Por: Rodrigo Fonseca | Especial para o Correio da Manhã

Jaione Camborda: 'Eu foco nas fronteiras'

Presidente do júri de San Sebástian este ano, Jaione Camborda exibe a Concha de Ouro que ganhou em 2023 | Foto: Divulgação SSIFF

Um ano depois de ter conquistado a Concha de Ouro - e logo em sua cidade natal, San Sebastián - tornando-se a primeira diretora espanhola a receber a láurea, Jaione Camborda retorna ao festival basco para presidir o júri oficial de 2024. O longa-metragem que a consagrou por lá, "O Corno" (também chamado de "O Corno do Centeio"), rodado em coprodução com Portugal, segue a fazer carreira comercial pela Europa, mantendo-se inédito por aqui. Ao contrário do que o seu título sugere, sua trama não fala sobre adultérios, e, sim, sobre os direitos das mulheres sobre seus corpos. Nele, Jaione volta ao passado, até os anos 1970, na fronteira de seu país com terras lusas. Vai até lá para contar a fuga de uma parteira María (Janet Novás) que ajuda uma jovem a abortar. A morte da moça faz de María um alvo da polícia, o que a obriga a sair de seu lar e buscar uma nova vida. A fotografia de Rui Poças amplia a potência estética da investigação social da cineasta, que teve o diretor Rodrigo Areias como seu produtor.

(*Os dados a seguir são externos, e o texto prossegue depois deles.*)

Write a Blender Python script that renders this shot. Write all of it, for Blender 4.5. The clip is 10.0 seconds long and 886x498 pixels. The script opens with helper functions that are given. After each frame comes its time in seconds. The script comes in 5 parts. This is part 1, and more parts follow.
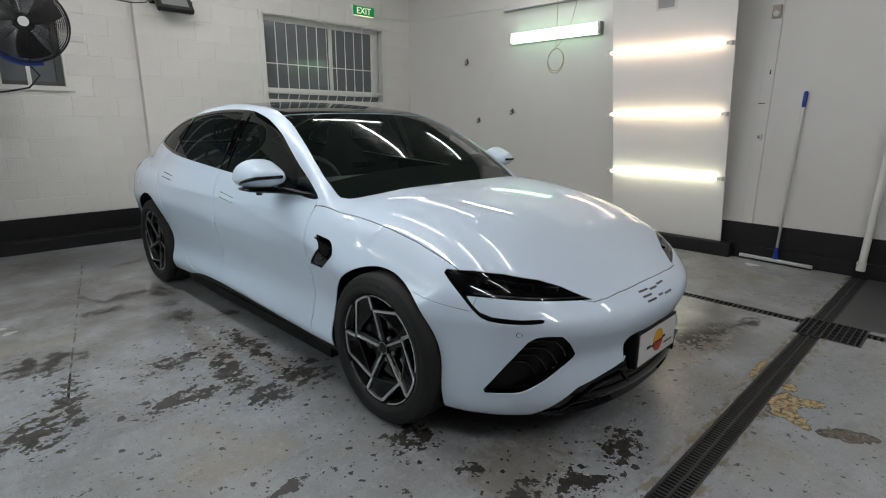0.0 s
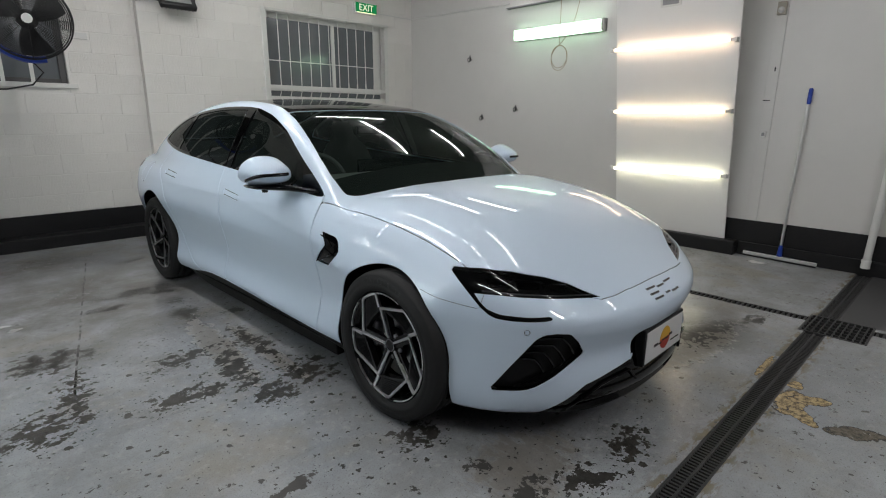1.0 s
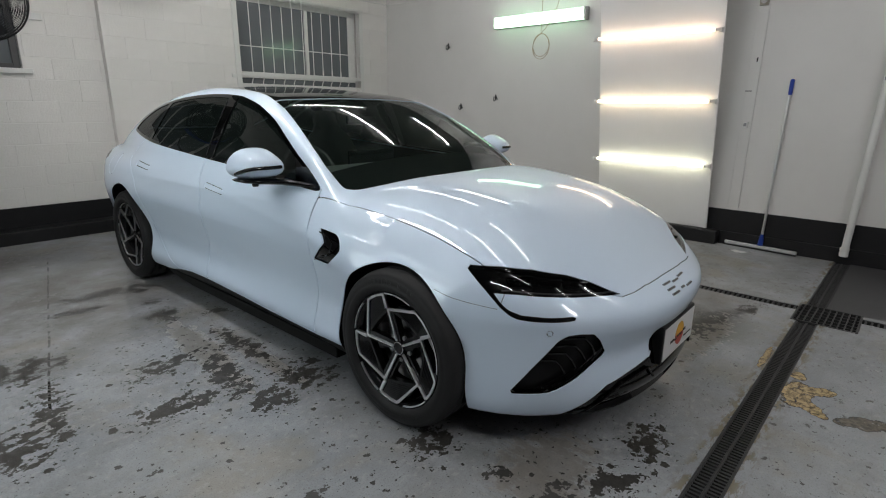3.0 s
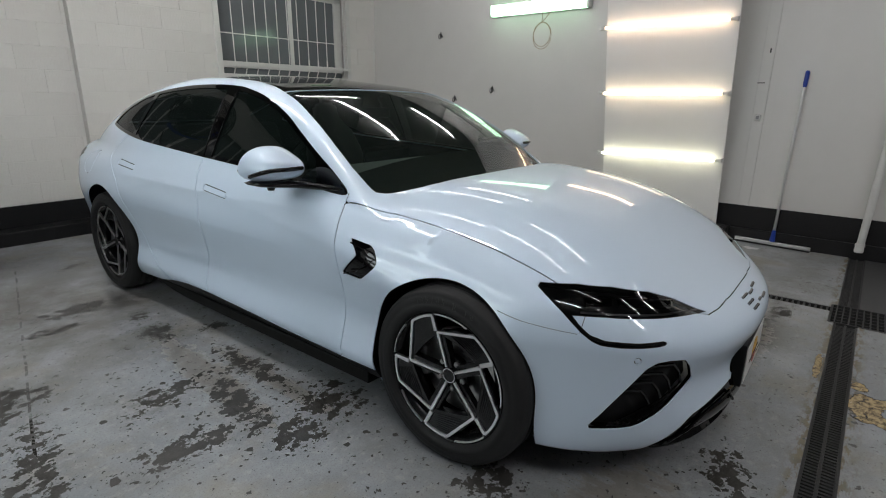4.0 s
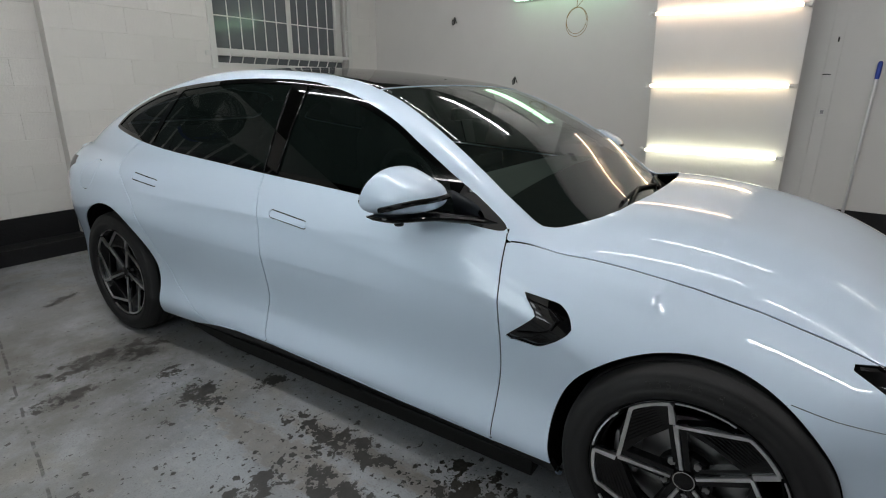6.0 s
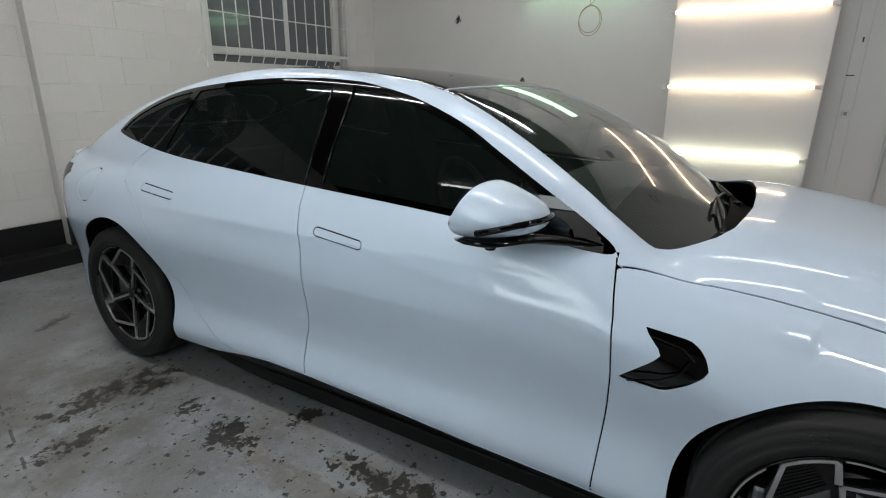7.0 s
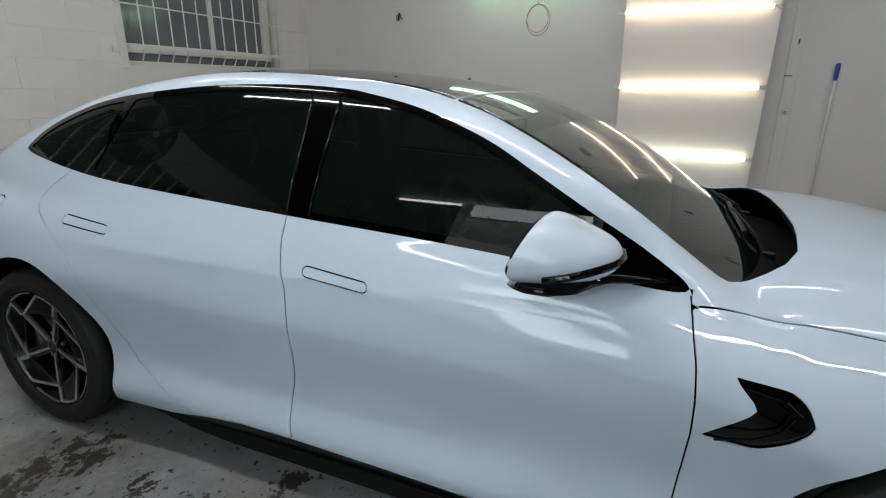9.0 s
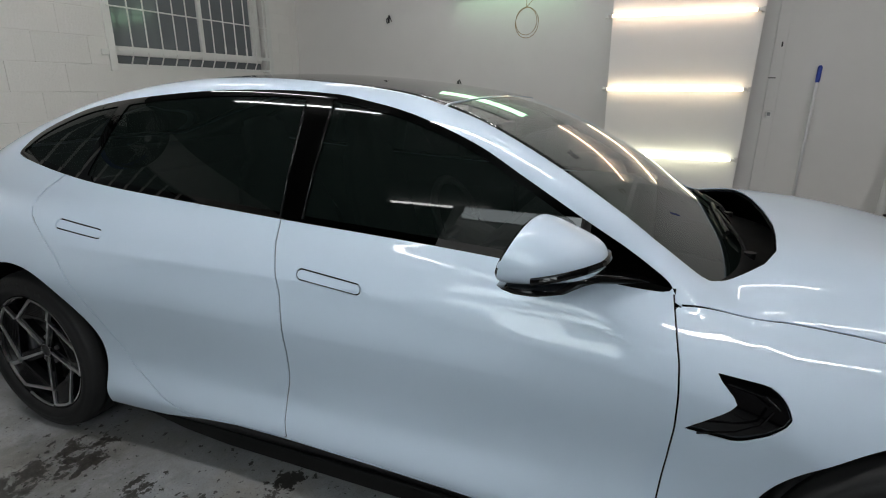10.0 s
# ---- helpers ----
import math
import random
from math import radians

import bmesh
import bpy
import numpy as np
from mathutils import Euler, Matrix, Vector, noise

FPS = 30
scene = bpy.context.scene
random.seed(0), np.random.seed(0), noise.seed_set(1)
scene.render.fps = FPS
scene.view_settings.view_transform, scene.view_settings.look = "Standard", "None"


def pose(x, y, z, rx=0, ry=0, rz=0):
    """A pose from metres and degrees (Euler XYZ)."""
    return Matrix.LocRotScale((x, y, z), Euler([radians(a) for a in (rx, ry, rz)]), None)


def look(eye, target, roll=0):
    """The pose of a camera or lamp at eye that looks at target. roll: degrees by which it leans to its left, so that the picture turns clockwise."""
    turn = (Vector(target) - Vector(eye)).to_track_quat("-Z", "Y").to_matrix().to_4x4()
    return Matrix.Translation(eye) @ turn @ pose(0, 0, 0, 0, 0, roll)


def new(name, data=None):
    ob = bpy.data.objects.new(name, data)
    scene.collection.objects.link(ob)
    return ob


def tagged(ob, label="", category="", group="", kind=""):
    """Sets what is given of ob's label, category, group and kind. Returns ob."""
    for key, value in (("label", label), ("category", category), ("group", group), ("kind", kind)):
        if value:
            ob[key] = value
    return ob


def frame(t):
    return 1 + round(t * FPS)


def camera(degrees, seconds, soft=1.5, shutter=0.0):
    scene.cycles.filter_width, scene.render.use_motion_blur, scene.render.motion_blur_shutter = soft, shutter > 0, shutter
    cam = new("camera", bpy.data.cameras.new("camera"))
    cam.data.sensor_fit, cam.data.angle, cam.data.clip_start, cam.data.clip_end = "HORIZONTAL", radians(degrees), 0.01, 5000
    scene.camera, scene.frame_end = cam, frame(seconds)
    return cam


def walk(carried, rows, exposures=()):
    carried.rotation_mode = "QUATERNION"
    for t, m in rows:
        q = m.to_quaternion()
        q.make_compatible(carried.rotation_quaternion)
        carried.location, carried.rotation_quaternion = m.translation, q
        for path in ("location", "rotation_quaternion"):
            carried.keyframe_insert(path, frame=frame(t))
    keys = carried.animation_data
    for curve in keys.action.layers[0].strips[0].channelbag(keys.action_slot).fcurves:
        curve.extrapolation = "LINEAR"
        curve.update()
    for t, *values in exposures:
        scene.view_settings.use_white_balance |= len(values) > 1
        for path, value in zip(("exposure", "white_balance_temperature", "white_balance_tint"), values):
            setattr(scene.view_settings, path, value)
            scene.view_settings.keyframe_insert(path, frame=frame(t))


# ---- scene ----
cam = camera(80.5, 10.0, soft=1.1)
PATH = [
    (0, (0.407, 0.504, 1.335), (1.762, 1.895, 0.855), 0.3),
    (0.5, (0.393, 0.515, 1.334), (1.744, 1.907, 0.849), 0.3),
    (1, (0.39, 0.525, 1.333), (1.741, 1.916, 0.844), 0.3),
    (1.5, (0.385, 0.517, 1.333), (1.739, 1.903, 0.838), 0.2),
    (2, (0.38, 0.511, 1.334), (1.749, 1.879, 0.83), 0.2),
    (2.5, (0.362, 0.571, 1.336), (1.751, 1.915, 0.823), 0.4),
    (2.7, (0.348, 0.631, 1.332), (1.752, 1.959, 0.814), 0.5),
    (3.8, (0.354, 1.08, 1.333), (1.845, 2.294, 0.786), 0.5),
    (4, (0.361, 1.165, 1.33), (1.855, 2.374, 0.778), 0.6),
    (4.5, (0.326, 1.412, 1.323), (1.824, 2.607, 0.751), 0.7),
    (5, (0.285, 1.682, 1.342), (1.833, 2.809, 0.765), 0.7),
    (5.5, (0.354, 1.918, 1.353), (1.925, 3.009, 0.768), 0.6),
    (5.7, (0.374, 1.99, 1.357), (1.947, 3.078, 0.772), 0.6),
    (6.8, (0.391, 2.465, 1.37), (1.997, 3.497, 0.774), 0.3),
    (7, (0.407, 2.527, 1.36), (2.03, 3.538, 0.774), 0.6),
    (7.5, (0.48, 2.667, 1.36), (2.122, 3.646, 0.772), 0.5),
    (8, (0.519, 2.782, 1.369), (2.184, 3.719, 0.779), 0.5),
    (8.5, (0.527, 2.875, 1.382), (2.246, 3.709, 0.793), 0.5),
    (9, (0.53, 2.912, 1.388), (2.281, 3.679, 0.798), 0.3),
    (9.5, (0.513, 2.909, 1.397), (2.276, 3.65, 0.809), 0.3),
    (10, (0.499, 2.9, 1.403), (2.264, 3.636, 0.815), 0.2),
]
walk(cam, [(t, look(eye, target, roll)) for t, eye, target, roll in PATH],
     exposures=[(0, -0.02), (2.5, -0.03), (4.5, -0.10), (7.5, -0.16), (10, -0.22)])

# ---- light: fluorescent tubes and battens, some unseen and added as fill, in a closed room ----
world = bpy.data.worlds.new("world")
scene.world = world
world.use_nodes = True
world.node_tree.nodes["Background"].inputs[0].default_value = (0.02, 0.02, 0.022, 1)
world.node_tree.nodes["Background"].inputs[1].default_value = 0.3
scene.view_settings.exposure = 0.0
TUBE = 23.5            # radiance of a ceiling tube
BOARD_TUBE = 11.0      # of the tubes on the lit board
DIFFUSER = 6.0         # of the wall batten's cover
BOARD_PANEL = 5.8      # of the battens on the standing board
FILL_BATTEN = 50.0  # of the unseen battens added under the ceiling as fill


# ---- materials ----
def material(name):
    m = bpy.data.materials.new(name)
    m.use_nodes = True
    m.node_tree.nodes.clear()
    return m, m.node_tree.nodes, m.node_tree.links


def node(nodes, kind, **values):
    n = nodes.new(kind)
    for key, value in values.items():
        if key in n.inputs:
            n.inputs[key].default_value = value
    return n


def rgb(c):
    return (*c, 1) if len(c) == 3 else c


def simple(name, color, rough=0.5, metal=0.0, vary=0.06, scale=6.0, bump=0.0, bump_scale=60.0, coat=0.0, spec=0.5):
    """A plain surface with two scales of unevenness in colour, gloss and relief."""
    m, n, l = material(name)
    out = n.new("ShaderNodeOutputMaterial")
    p = node(n, "ShaderNodeBsdfPrincipled", Metallic=metal)
    p.inputs["Specular IOR Level"].default_value = spec
    p.inputs["Coat Weight"].default_value = coat
    p.inputs["Coat Roughness"].default_value = 0.03
    tc = n.new("ShaderNodeTexCoord")
    big = node(n, "ShaderNodeTexNoise", Scale=scale, Detail=5.0, Roughness=0.6)
    l.new(tc.outputs["Object"], big.inputs["Vector"])
    ramp = n.new("ShaderNodeMix")
    ramp.data_type = "RGBA"
    ramp.inputs["A"].default_value = rgb([max(0, v * (1 - vary)) for v in color])
    ramp.inputs["B"].default_value = rgb([min(1, v * (1 + vary)) for v in color])
    l.new(big.outputs["Fac"], ramp.inputs["Factor"])
    l.new(ramp.outputs["Result"], p.inputs["Base Color"])
    mr = node(n, "ShaderNodeMapRange")
    mr.inputs["To Min"].default_value = max(0.0, rough - 0.08 * min(1, rough * 3))
    mr.inputs["To Max"].default_value = min(1.0, rough + 0.08 * min(1, rough * 3))
    l.new(big.outputs["Fac"], mr.inputs["Value"])
    l.new(mr.outputs["Result"], p.inputs["Roughness"])
    if bump:
        fine = node(n, "ShaderNodeTexNoise", Scale=bump_scale, Detail=6.0, Roughness=0.65)
        l.new(tc.outputs["Object"], fine.inputs["Vector"])
        b = node(n, "ShaderNodeBump", Strength=bump, Distance=0.01)
        l.new(fine.outputs["Fac"], b.inputs["Height"])
        l.new(b.outputs["Normal"], p.inputs["Normal"])
    l.new(p.outputs[0], out.inputs[0])
    return m


def glow(name, color, strength):
    m, n, l = material(name)
    out = n.new("ShaderNodeOutputMaterial")
    e = node(n, "ShaderNodeEmission", Color=rgb(color), Strength=strength)
    l.new(e.outputs[0], out.inputs[0])
    return m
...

Jaione conversou com o Correio da Manhã em meio à sua vitória, destacando sua mirada feminista, que deve se fazer relevante nos resultados de Donostia deste ano.

É impossível viajarmos à Espanha da década de 1970 sem pensar no regime ditatorial de Franco. De que forma o franquismo aparece, ainda que seja como um fantasma, na trama de "O Corno"?

Jaione Camborda: O tema não é tratado explicitamente no filme, de maneira direta, mas faz parte dos muitos perigos que rondam aquele mundo. Tentei fazer com que a atmosfera por mim retratada se parecesse estilisticamente com a Espanha rural do presente. Era uma forma de buscar conexão com dilemas contemporâneos sobre as proibições impostas ao corpo feminino.

Que analogia seu filme trava entre o espaço ibérico e o corpo das mulheres?

Eu ponho foco nas fronteiras, registrando os limites culturais entre os territórios. Filmei numa região que é cortada pelo Minho, na qual se entende o galego e o português.

Seu filme denuncia violências diversas contra as mulheres, mas jamais ridiculariza os homens. Como encontrar esse limite de sobriedade na representação dos gêneros?

Nunca busquei satanizar o masculino. Eu apenas evito enquadrar homens no centro da narrativa, mantendo as mulheres em posto de protagonismo. Busquei trazer testemunhos reais de vivências femininas para montar a narrativa.